An Author’s Book Is Being Yeeted From Shelves After She Called A Māori Minister ‘Uncivilised’

New Zealand / Nanaia Mahuta / Olivia Pierson

An author in New Zealand has had her book pulled from shelves after she called the facial tattoos of the country’s new foreign affairs minister uncivilised.

On Monday, Prime Minister Jacinda Ardern appointed Nanaia Mahuta to the role of Foreign Affairs Minister. She is the first woman to hold the position and second of Māori heritage, after Winston Peters.

Mahuta was also the first Government Minister to wear a moko kauae – a traditional facial tattoo worn by Māori women – while serving parliament.

After her appointment, author Olivia Pierson, who wrote the 2016 novel Western Values Defended: A Primer, attacked Mahuta’s facial tattoo.

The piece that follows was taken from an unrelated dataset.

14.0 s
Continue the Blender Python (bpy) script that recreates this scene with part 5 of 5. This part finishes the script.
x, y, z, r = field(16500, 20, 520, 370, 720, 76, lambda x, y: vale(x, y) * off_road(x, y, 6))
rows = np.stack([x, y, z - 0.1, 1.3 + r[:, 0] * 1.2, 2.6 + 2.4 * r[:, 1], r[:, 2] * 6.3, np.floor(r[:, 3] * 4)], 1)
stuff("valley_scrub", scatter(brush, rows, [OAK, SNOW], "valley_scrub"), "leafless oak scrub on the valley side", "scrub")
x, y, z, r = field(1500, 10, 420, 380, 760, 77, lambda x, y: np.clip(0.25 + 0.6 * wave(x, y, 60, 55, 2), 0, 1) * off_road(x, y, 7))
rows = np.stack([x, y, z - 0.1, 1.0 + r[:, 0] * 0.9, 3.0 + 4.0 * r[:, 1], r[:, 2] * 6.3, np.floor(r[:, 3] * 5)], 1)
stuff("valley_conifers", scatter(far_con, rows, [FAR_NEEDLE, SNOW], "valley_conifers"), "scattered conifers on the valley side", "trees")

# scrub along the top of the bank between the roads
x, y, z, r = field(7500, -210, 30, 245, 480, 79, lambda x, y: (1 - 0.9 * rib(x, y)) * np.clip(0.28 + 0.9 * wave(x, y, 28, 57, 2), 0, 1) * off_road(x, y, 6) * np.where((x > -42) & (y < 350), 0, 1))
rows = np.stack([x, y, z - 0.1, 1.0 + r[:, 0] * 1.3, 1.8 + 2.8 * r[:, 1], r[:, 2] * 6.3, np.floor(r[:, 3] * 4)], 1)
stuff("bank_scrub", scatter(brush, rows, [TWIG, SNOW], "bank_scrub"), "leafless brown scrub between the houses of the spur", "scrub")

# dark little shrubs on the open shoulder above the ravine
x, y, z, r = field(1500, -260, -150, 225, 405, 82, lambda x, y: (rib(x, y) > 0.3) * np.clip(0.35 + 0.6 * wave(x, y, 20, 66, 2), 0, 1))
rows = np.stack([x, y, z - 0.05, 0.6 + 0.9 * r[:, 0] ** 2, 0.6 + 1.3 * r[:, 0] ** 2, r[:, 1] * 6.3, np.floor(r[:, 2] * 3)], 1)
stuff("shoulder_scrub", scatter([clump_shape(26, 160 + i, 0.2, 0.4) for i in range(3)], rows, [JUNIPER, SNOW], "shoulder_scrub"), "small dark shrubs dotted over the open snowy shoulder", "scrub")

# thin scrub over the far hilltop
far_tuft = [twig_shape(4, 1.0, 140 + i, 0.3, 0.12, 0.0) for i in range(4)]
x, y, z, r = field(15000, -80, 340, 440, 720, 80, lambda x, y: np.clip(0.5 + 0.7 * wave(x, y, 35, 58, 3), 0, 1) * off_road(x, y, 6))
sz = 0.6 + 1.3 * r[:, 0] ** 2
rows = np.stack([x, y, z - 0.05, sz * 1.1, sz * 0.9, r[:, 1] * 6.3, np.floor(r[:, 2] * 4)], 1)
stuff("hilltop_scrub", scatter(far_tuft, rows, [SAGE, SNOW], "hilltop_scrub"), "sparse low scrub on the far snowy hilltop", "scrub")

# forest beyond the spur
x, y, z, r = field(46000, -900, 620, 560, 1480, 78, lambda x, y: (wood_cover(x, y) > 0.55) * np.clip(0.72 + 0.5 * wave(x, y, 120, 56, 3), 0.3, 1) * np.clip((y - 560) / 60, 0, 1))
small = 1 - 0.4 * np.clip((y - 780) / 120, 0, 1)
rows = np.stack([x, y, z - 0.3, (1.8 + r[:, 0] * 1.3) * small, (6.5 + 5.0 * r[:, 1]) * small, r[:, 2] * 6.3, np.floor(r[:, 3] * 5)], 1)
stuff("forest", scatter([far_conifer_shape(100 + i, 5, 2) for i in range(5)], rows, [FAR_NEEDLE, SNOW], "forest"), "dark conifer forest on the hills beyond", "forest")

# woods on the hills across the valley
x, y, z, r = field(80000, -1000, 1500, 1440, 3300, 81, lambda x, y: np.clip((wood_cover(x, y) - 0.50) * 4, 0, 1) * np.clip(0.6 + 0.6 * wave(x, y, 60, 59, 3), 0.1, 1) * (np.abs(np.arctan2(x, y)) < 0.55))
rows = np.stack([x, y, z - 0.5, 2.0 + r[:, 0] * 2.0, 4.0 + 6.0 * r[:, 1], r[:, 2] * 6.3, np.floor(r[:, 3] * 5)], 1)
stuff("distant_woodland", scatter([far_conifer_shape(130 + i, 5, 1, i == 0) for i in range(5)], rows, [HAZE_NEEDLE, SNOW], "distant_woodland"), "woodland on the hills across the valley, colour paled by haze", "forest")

“Facial tattoos are not exactly a polished, civilised presentation for a foreign diplomat in the 21st century,” Pierson tweeted.

“FFS [for fucks sake]! Jacinda has gone full wokelette on stilts.”

Yiiiikkkeeeeessss.

The backlash was swift, to say the least. Pierson was absolutely ratio’d on Twitter with 200 likes and over 1,200 replies.

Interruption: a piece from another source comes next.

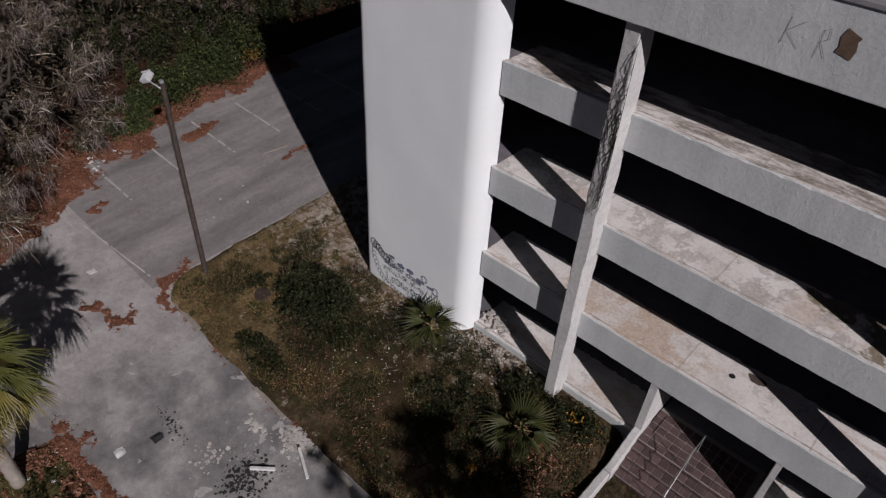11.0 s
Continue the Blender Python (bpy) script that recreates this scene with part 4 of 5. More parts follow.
def plank(x, y, turn, length, mat, label, width=0.12, thick=0.05, lift=0.02, tilt=0.0, name="plank", cat="plank"):
    ob = part(name, box_bm(-length / 2, length / 2, -width / 2, width / 2, 0, thick, 0.008, 5, 0.012, int(x * 3)), mat)
    ob.matrix_basis = pose(x, y, ground_z(x, y) + lift, 0, tilt, turn)
    tagged(ob, label, cat)


plank(-12.45, -10.9, 150, 1.3, M_WOOD, "pale broken board lying across a wheel stop", 0.07, 0.03, 0.13)
plank(-11.56, 4.93, 43, 0.78, M_LITTERW, "white plastic pipe lying on the drive", 0.09, 0.1, 0.0, 0, "pipe", "pipe")
plank(-10.8, 5.9, -25, 1.1, M_LITTERW, "white plastic pipe leaning on the kerb", 0.09, 0.09, 0.06, 4, "pipe", "pipe")
plank(-12.0, -29.2, 60, 3.0, M_STOPW, "long pale timber lying among dead leaves", 0.14, 0.12, 0.1, 0, "timber", "timber")
plank(-11.0, -28.6, 45, 2.4, M_STOP, "grey timber lying among dead leaves", 0.14, 0.12, 0.1, 0, "timber", "timber")
plank(-25.3, 15.6, 80, 1.3, M_WOOD, "thin dead branch lying on the asphalt", 0.05, 0.05, 0.0, 0, "fallen_branch", "branch")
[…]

One user, who changed their Twitter username to “wokeletteonstilts” tagged online store, Mighty Ape, who stocked Pierson’s novel.

“Could you please consider removing it considering she advocates for racism in our beautiful Aotearoa?” they tweeted.

Aotearoa is the Māori name for New Zealand.

The online store replied, tweeting that it had made the book unavailable and would not stock it again.

Pierson, who recently tweeted that Donald Trump is “God Emperor”, told Stuff that Mighty Ape only took action because “woke culture seeks to cancel everything it feels offended by.”

She also stood by her original tweet, saying she thinks facial tattoos are “ugly and off-putting on anybody, White, Brown, or Black.”

Again, yikes.

Speaking to reporters after the appointment, Mahuta called her new role a “huge privilege.”

“I follow in the line of a long legacy of firsts for women,” she said, “And I hope that many other women of Māori descent, mixed descent, across New Zealand will see this as lifting the ceiling once again on areas that have been very much closed to us in terms of professional opportunities.”